Restate the data below word for word. Skip any images it contains.

> [RECORDS TO PROCESS]
— START —
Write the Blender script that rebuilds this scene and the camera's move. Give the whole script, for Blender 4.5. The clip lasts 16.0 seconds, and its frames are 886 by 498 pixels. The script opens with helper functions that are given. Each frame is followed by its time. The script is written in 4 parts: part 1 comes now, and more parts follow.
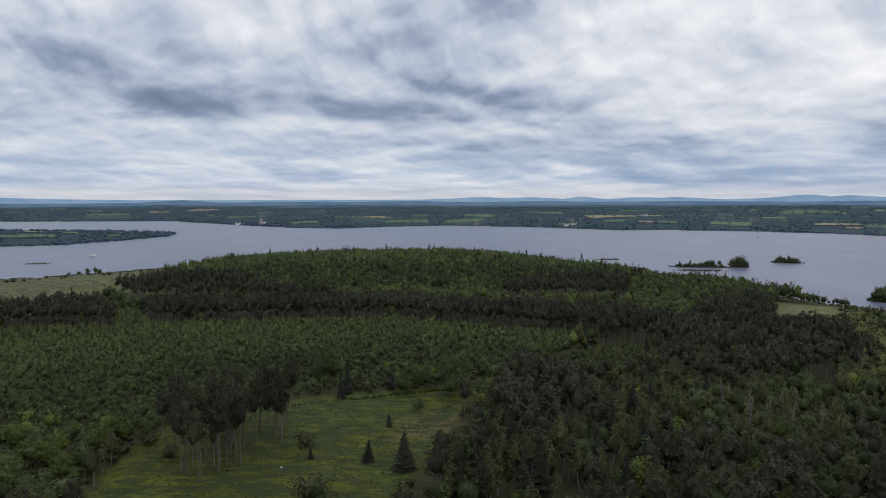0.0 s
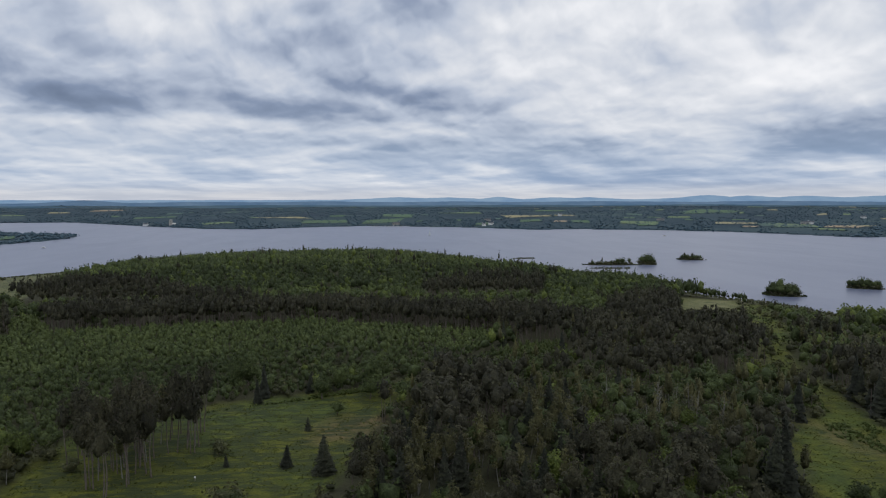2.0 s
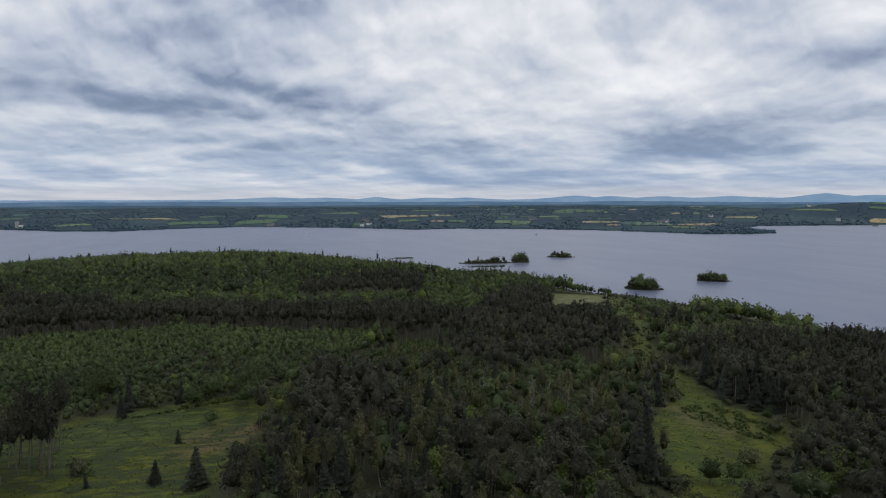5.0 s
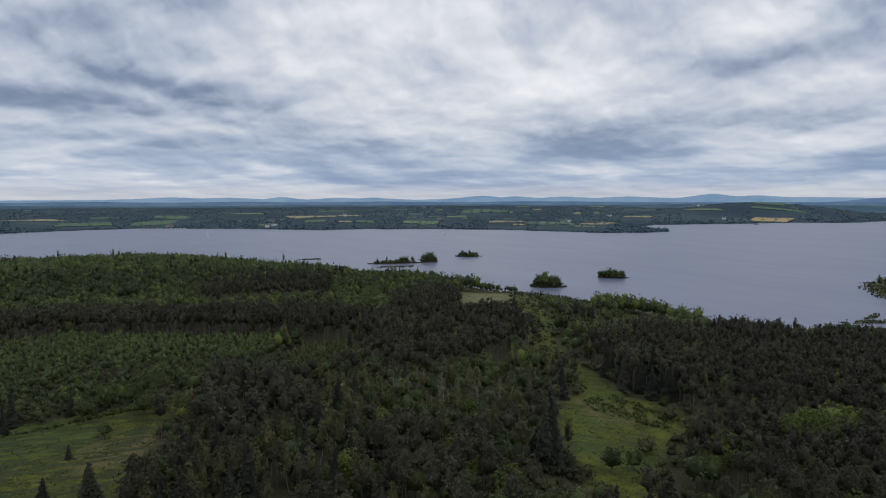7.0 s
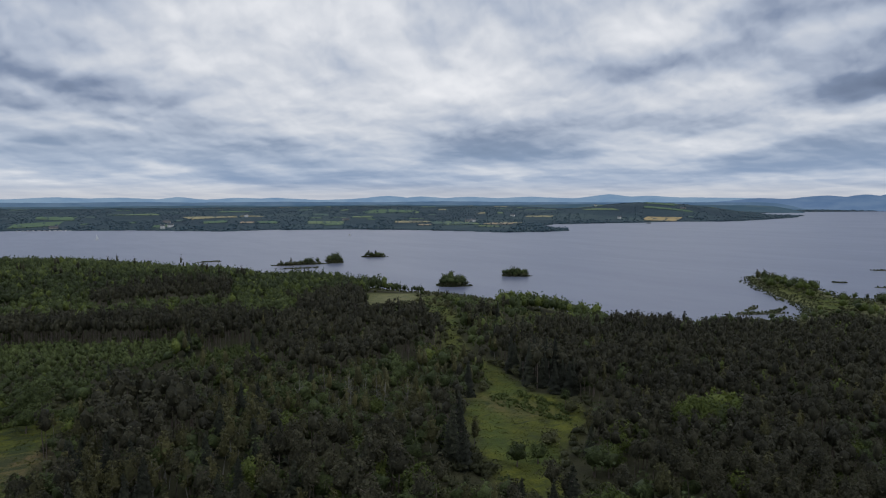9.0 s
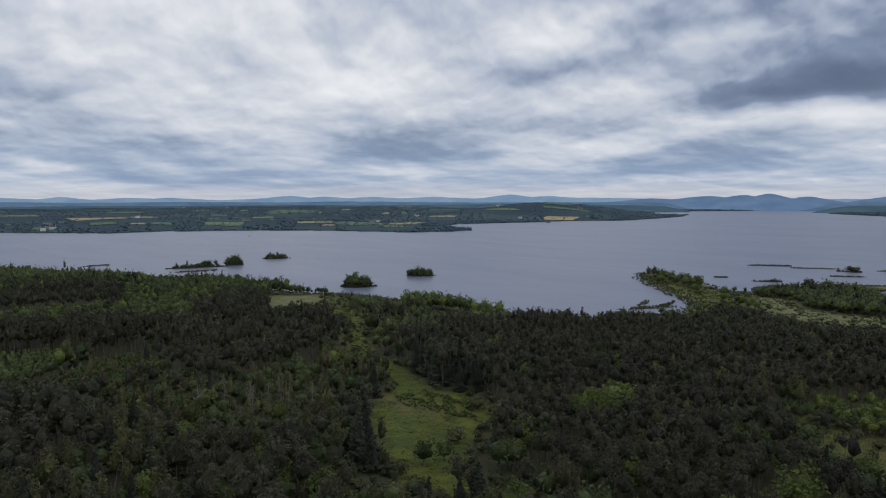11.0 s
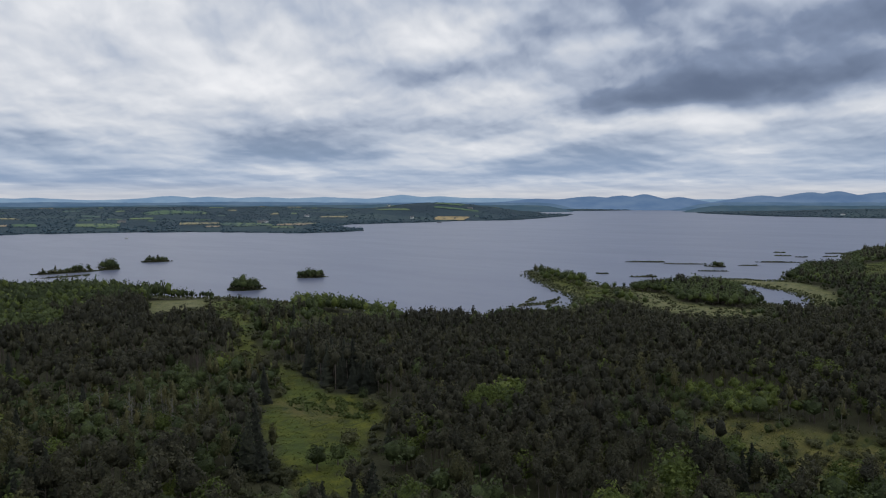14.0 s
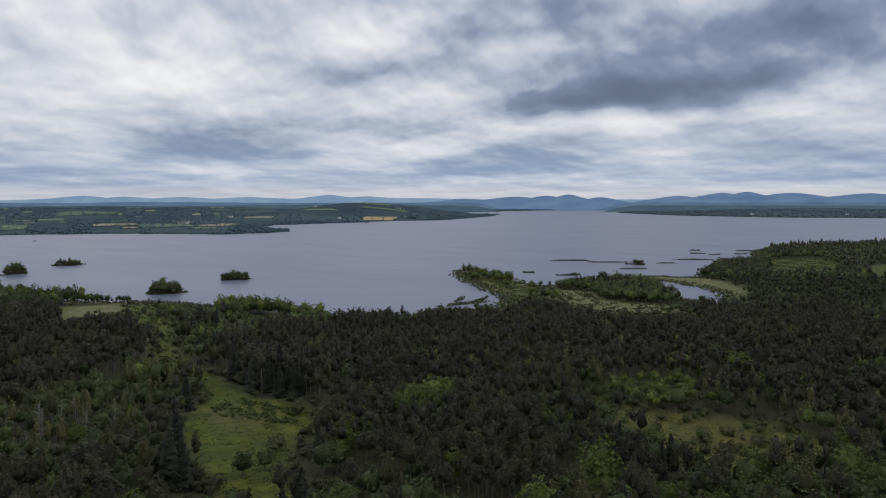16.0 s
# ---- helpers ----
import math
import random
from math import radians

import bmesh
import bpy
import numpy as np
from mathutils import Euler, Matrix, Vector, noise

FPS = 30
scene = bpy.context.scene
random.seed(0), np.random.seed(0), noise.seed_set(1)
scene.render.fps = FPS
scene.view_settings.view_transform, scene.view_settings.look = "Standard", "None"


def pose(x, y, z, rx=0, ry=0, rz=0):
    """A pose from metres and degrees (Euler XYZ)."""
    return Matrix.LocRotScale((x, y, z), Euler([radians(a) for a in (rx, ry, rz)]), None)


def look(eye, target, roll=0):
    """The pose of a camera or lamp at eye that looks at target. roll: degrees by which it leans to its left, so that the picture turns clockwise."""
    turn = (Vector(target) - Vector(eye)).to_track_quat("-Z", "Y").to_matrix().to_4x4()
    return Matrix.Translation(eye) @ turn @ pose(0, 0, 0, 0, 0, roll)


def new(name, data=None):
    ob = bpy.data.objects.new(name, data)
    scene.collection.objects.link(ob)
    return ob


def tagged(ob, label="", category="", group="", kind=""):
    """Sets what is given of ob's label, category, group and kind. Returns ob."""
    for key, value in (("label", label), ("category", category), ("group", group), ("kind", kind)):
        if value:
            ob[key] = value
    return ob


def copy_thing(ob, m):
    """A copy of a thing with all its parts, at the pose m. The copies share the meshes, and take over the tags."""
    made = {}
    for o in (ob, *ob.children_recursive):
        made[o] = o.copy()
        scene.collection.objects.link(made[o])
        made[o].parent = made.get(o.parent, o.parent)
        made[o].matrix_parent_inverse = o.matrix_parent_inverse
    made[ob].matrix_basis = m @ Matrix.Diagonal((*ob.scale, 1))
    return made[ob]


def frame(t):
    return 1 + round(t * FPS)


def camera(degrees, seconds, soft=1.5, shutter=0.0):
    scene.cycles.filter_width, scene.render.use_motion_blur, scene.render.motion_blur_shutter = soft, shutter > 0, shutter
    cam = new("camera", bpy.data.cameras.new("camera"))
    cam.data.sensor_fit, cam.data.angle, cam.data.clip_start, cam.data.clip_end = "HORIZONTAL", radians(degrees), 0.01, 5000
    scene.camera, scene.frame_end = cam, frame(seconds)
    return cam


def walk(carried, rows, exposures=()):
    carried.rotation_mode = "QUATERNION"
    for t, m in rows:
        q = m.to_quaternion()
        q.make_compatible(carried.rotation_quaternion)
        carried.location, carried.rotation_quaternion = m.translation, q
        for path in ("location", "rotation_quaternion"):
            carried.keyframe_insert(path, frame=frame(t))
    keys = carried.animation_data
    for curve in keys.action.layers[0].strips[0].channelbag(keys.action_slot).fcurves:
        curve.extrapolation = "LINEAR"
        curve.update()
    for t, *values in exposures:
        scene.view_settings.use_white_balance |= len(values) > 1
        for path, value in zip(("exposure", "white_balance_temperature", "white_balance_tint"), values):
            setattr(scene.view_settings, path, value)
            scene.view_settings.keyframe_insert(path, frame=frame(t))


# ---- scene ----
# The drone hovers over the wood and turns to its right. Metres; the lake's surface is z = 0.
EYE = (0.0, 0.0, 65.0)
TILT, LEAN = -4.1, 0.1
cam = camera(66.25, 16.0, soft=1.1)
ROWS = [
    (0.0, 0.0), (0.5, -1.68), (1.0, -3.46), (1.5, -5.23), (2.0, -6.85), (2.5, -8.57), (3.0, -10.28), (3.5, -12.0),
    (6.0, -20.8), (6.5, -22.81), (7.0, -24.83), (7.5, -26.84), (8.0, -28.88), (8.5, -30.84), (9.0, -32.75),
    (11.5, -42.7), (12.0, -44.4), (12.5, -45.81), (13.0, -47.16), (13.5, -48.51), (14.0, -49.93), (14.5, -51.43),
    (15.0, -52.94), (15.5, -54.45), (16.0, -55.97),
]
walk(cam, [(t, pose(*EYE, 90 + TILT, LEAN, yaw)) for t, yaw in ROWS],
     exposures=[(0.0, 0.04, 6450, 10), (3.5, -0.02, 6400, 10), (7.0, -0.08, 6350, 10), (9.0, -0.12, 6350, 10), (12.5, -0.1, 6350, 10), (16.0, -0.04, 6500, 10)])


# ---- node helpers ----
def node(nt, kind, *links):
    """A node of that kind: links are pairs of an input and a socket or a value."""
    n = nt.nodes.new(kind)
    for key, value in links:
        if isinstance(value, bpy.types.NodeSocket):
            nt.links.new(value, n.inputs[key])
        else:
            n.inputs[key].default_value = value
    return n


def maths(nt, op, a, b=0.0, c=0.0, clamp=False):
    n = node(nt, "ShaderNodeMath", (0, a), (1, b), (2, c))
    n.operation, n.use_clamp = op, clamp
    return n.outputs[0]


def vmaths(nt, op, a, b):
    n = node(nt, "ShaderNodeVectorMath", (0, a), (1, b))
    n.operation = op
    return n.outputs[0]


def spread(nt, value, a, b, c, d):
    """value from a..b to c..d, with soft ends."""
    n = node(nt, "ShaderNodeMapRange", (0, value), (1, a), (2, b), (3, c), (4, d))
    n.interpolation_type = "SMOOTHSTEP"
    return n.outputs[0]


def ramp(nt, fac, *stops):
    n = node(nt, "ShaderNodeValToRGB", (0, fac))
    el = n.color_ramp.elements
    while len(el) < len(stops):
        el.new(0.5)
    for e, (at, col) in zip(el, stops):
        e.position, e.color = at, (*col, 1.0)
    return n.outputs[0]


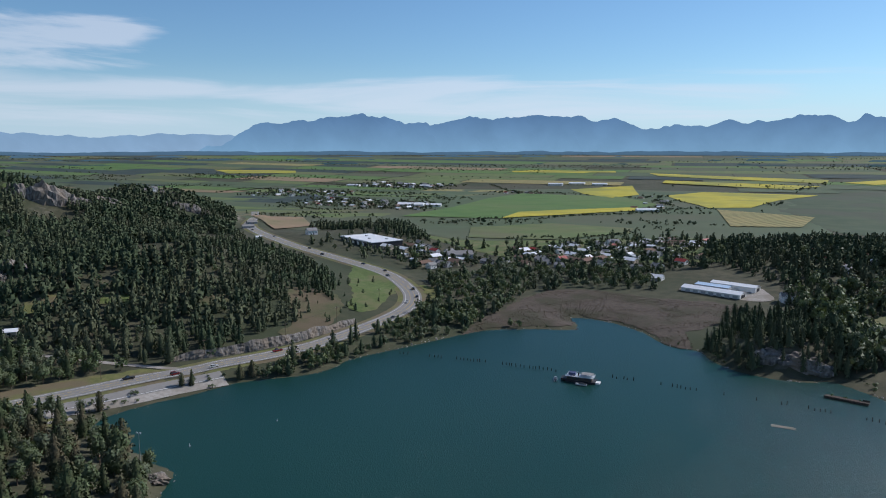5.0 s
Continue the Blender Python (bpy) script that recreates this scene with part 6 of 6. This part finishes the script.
— END —
> [REPLY]
Write the Blender script that rebuilds this scene and the camera's move. Give the whole script, for Blender 4.5. The clip lasts 16.0 seconds, and its frames are 886 by 498 pixels. The script opens with helper functions that are given. Each frame is followed by its time. The script is written in 4 parts: part 1 comes now, and more parts follow.
0.0 s
2.0 s
5.0 s
7.0 s
9.0 s
11.0 s
14.0 s
16.0 s
# ---- helpers ----
import math
import random
from math import radians

import bmesh
import bpy
import numpy as np
from mathutils import Euler, Matrix, Vector, noise

FPS = 30
scene = bpy.context.scene
random.seed(0), np.random.seed(0), noise.seed_set(1)
scene.render.fps = FPS
scene.view_settings.view_transform, scene.view_settings.look = "Standard", "None"


def pose(x, y, z, rx=0, ry=0, rz=0):
    """A pose from metres and degrees (Euler XYZ)."""
    return Matrix.LocRotScale((x, y, z), Euler([radians(a) for a in (rx, ry, rz)]), None)


def look(eye, target, roll=0):
    """The pose of a camera or lamp at eye that looks at target. roll: degrees by which it leans to its left, so that the picture turns clockwise."""
    turn = (Vector(target) - Vector(eye)).to_track_quat("-Z", "Y").to_matrix().to_4x4()
    return Matrix.Translation(eye) @ turn @ pose(0, 0, 0, 0, 0, roll)


def new(name, data=None):
    ob = bpy.data.objects.new(name, data)
    scene.collection.objects.link(ob)
    return ob


def tagged(ob, label="", category="", group="", kind=""):
    """Sets what is given of ob's label, category, group and kind. Returns ob."""
    for key, value in (("label", label), ("category", category), ("group", group), ("kind", kind)):
        if value:
            ob[key] = value
    return ob


def copy_thing(ob, m):
    """A copy of a thing with all its parts, at the pose m. The copies share the meshes, and take over the tags."""
    made = {}
    for o in (ob, *ob.children_recursive):
        made[o] = o.copy()
        scene.collection.objects.link(made[o])
        made[o].parent = made.get(o.parent, o.parent)
        made[o].matrix_parent_inverse = o.matrix_parent_inverse
    made[ob].matrix_basis = m @ Matrix.Diagonal((*ob.scale, 1))
    return made[ob]


def frame(t):
    return 1 + round(t * FPS)


def camera(degrees, seconds, soft=1.5, shutter=0.0):
    scene.cycles.filter_width, scene.render.use_motion_blur, scene.render.motion_blur_shutter = soft, shutter > 0, shutter
    cam = new("camera", bpy.data.cameras.new("camera"))
    cam.data.sensor_fit, cam.data.angle, cam.data.clip_start, cam.data.clip_end = "HORIZONTAL", radians(degrees), 0.01, 5000
    scene.camera, scene.frame_end = cam, frame(seconds)
    return cam


def walk(carried, rows, exposures=()):
    carried.rotation_mode = "QUATERNION"
    for t, m in rows:
        q = m.to_quaternion()
        q.make_compatible(carried.rotation_quaternion)
        carried.location, carried.rotation_quaternion = m.translation, q
        for path in ("location", "rotation_quaternion"):
            carried.keyframe_insert(path, frame=frame(t))
    keys = carried.animation_data
    for curve in keys.action.layers[0].strips[0].channelbag(keys.action_slot).fcurves:
        curve.extrapolation = "LINEAR"
        curve.update()
    for t, *values in exposures:
        scene.view_settings.use_white_balance |= len(values) > 1
        for path, value in zip(("exposure", "white_balance_temperature", "white_balance_tint"), values):
            setattr(scene.view_settings, path, value)
            scene.view_settings.keyframe_insert(path, frame=frame(t))


# ---- scene ----
# The drone hovers over the wood and turns to its right. Metres; the lake's surface is z = 0.
EYE = (0.0, 0.0, 65.0)
TILT, LEAN = -4.1, 0.1
cam = camera(66.25, 16.0, soft=1.1)
ROWS = [
    (0.0, 0.0), (0.5, -1.68), (1.0, -3.46), (1.5, -5.23), (2.0, -6.85), (2.5, -8.57), (3.0, -10.28), (3.5, -12.0),
    (6.0, -20.8), (6.5, -22.81), (7.0, -24.83), (7.5, -26.84), (8.0, -28.88), (8.5, -30.84), (9.0, -32.75),
    (11.5, -42.7), (12.0, -44.4), (12.5, -45.81), (13.0, -47.16), (13.5, -48.51), (14.0, -49.93), (14.5, -51.43),
    (15.0, -52.94), (15.5, -54.45), (16.0, -55.97),
]
walk(cam, [(t, pose(*EYE, 90 + TILT, LEAN, yaw)) for t, yaw in ROWS],
     exposures=[(0.0, 0.04, 6450, 10), (3.5, -0.02, 6400, 10), (7.0, -0.08, 6350, 10), (9.0, -0.12, 6350, 10), (12.5, -0.1, 6350, 10), (16.0, -0.04, 6500, 10)])


# ---- node helpers ----
def node(nt, kind, *links):
    """A node of that kind: links are pairs of an input and a socket or a value."""
    n = nt.nodes.new(kind)
    for key, value in links:
        if isinstance(value, bpy.types.NodeSocket):
            nt.links.new(value, n.inputs[key])
        else:
            n.inputs[key].default_value = value
    return n


def maths(nt, op, a, b=0.0, c=0.0, clamp=False):
    n = node(nt, "ShaderNodeMath", (0, a), (1, b), (2, c))
    n.operation, n.use_clamp = op, clamp
    return n.outputs[0]


def vmaths(nt, op, a, b):
    n = node(nt, "ShaderNodeVectorMath", (0, a), (1, b))
    n.operation = op
    return n.outputs[0]


def spread(nt, value, a, b, c, d):
    """value from a..b to c..d, with soft ends."""
    n = node(nt, "ShaderNodeMapRange", (0, value), (1, a), (2, b), (3, c), (4, d))
    n.interpolation_type = "SMOOTHSTEP"
    return n.outputs[0]


def ramp(nt, fac, *stops):
    n = node(nt, "ShaderNodeValToRGB", (0, fac))
    el = n.color_ramp.elements
    while len(el) < len(stops):
        el.new(0.5)
    for e, (at, col) in zip(el, stops):
        e.position, e.color = at, (*col, 1.0)
    return n.outputs[0]


5.0 s
Continue the Blender Python (bpy) script that recreates this scene with part 6 of 6. This part finishes the script.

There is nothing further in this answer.